**What is asked**
Make an exact copy of the data below, leaving out every picture.

**Given data**
<<<<

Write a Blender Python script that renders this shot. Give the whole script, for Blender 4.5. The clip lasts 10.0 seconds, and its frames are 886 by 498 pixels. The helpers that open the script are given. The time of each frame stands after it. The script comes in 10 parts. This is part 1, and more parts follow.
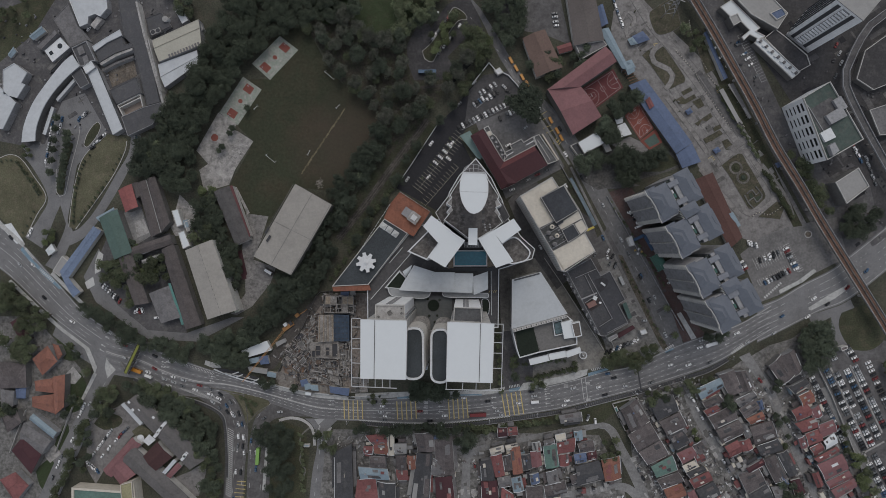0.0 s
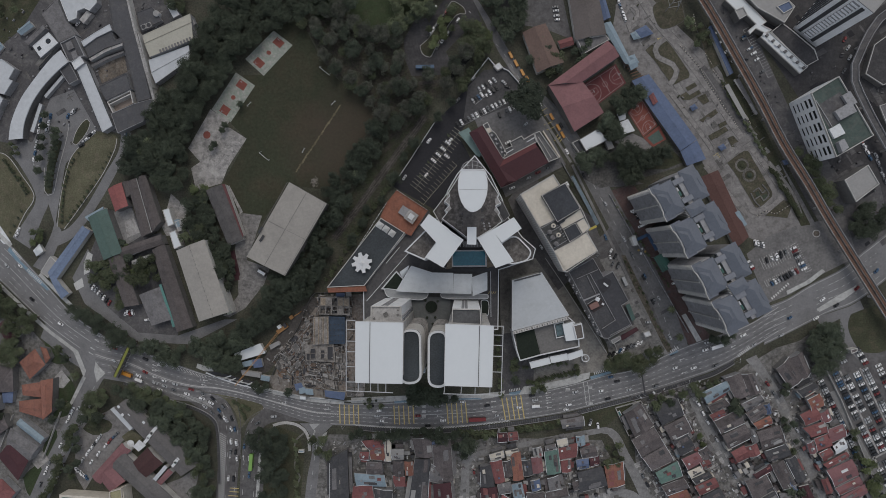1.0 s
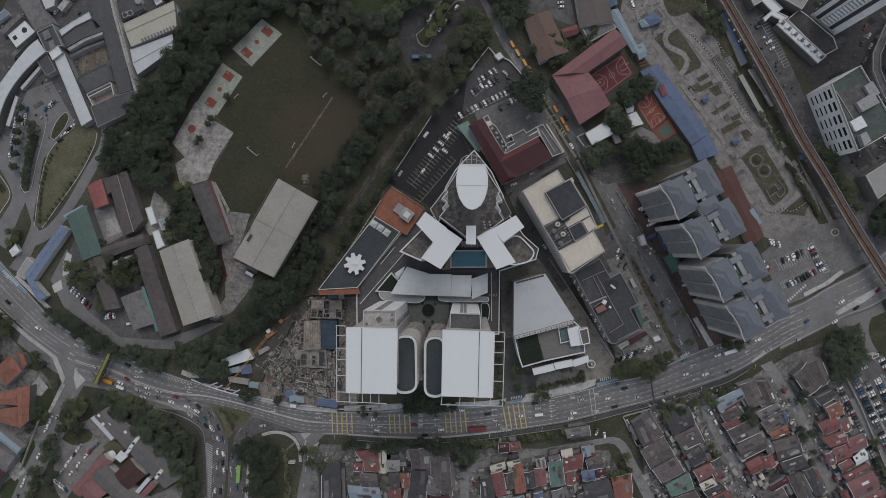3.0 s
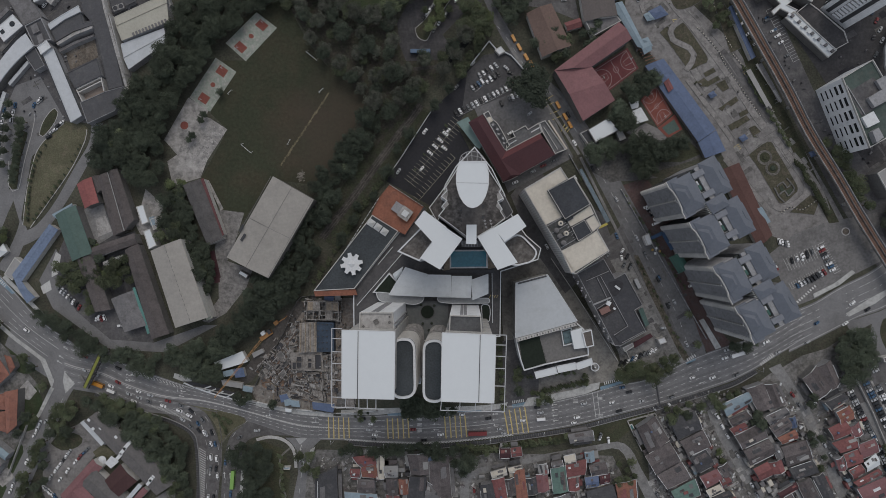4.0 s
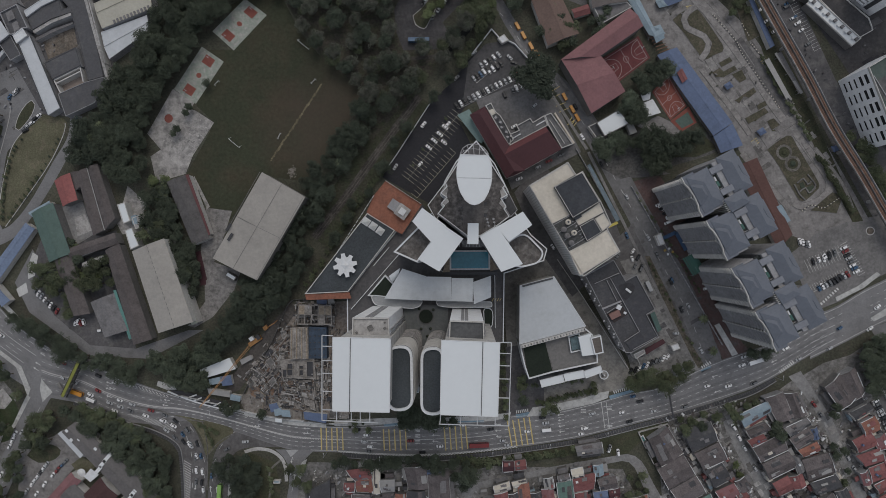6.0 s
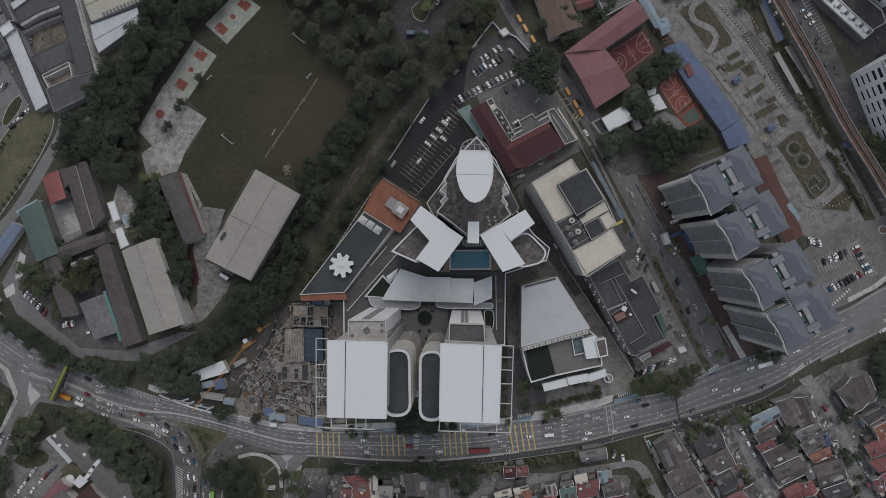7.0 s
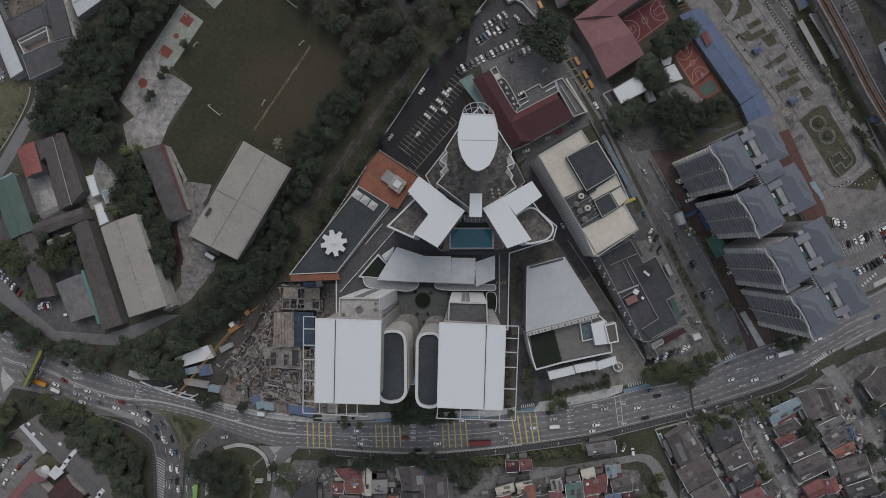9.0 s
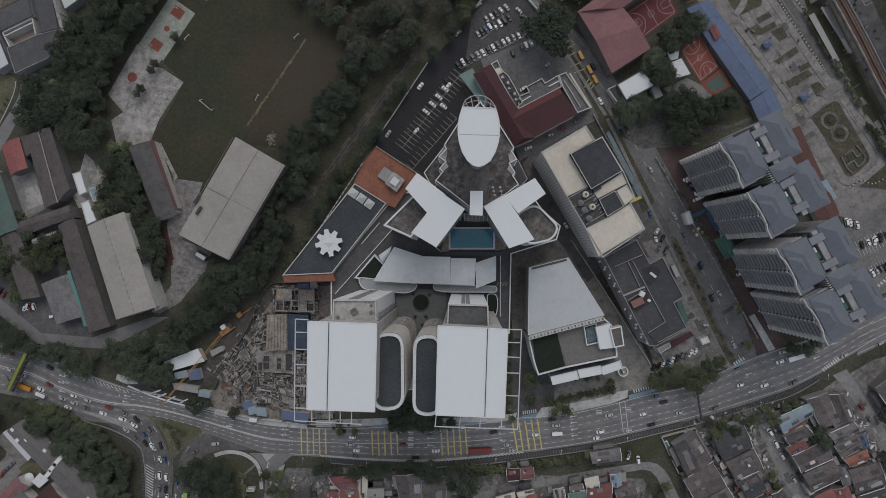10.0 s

>>>>

**Exercise result**
Write a Blender Python script that renders this shot. Give the whole script, for Blender 4.5. The clip lasts 10.0 seconds, and its frames are 886 by 498 pixels. The helpers that open the script are given. The time of each frame stands after it. The script comes in 10 parts. This is part 1, and more parts follow.
0.0 s
1.0 s
3.0 s
4.0 s
6.0 s
7.0 s
9.0 s
10.0 s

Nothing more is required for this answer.